Forcing a file charset on LA[M]P
- Published December 8th, 2005 in Tips & Tricks, PHP
Today I faced a very queer situation. I was moving an old wiki between servers (Dokuwiki by the way) that had the content written in ISO-8859-15. In consequence, the meta tag Content-Type had to be set accordingly. And so it was. But Mozilla Firefox and Safari were reporting the file as being UTF-8 instead of ISO Latin 1 (= ISO-8859-15).
I double checked the meta tag and then I did an insightful
file -i doku.php
that returned the following
doku.php: text/plain; charset=us-ascii
I don’t know why the file information had changed after an
My first attempt at fixing this targeted Apache. Set an ForceType 'text/html; charset=ISO-8859-15' php but the browsers were still detecting it as being UTF-8. Actually, not only the browsers showed this behaviour.

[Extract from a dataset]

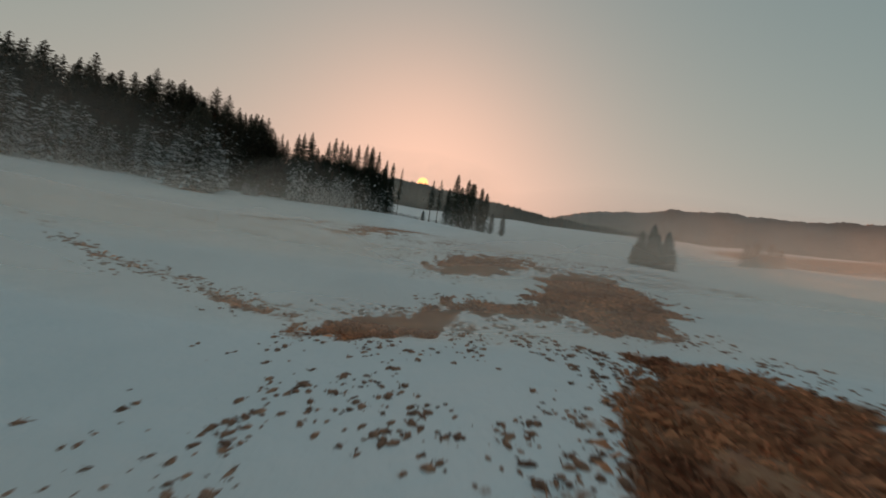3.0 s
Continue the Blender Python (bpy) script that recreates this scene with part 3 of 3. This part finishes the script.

W3C also detected as being unicode.
Next attempt stared at PHP. Before doing anything, let’s try sending an header to set the charset.
header("Content-type: text/html; charset=ISO-8859-15");
This worked. Files were now recognized by their correct charset :-)
Here’s a good reference on the subject.
P.S. - For those who may not know, LAMP stands for Linux Apache MySQL PHP and it is referred as being the killer combo — great set of tools. Some also say ‘P’ stands for Perl. Could it?




Are you doing that straight in the code?
Why not use a local php.ini to override the default_charset on that entire folder? That would be my attempt. ;)
I did straight in the code because every other files are as UTF-8 and should be identified by the webbrowser as unicode. Using a local php.ini would also do it but I don’t think it’s worth the trouble. Putting a single line to override the charset detection is not that bad and I don’t really think that it adds an overhead worth worrying.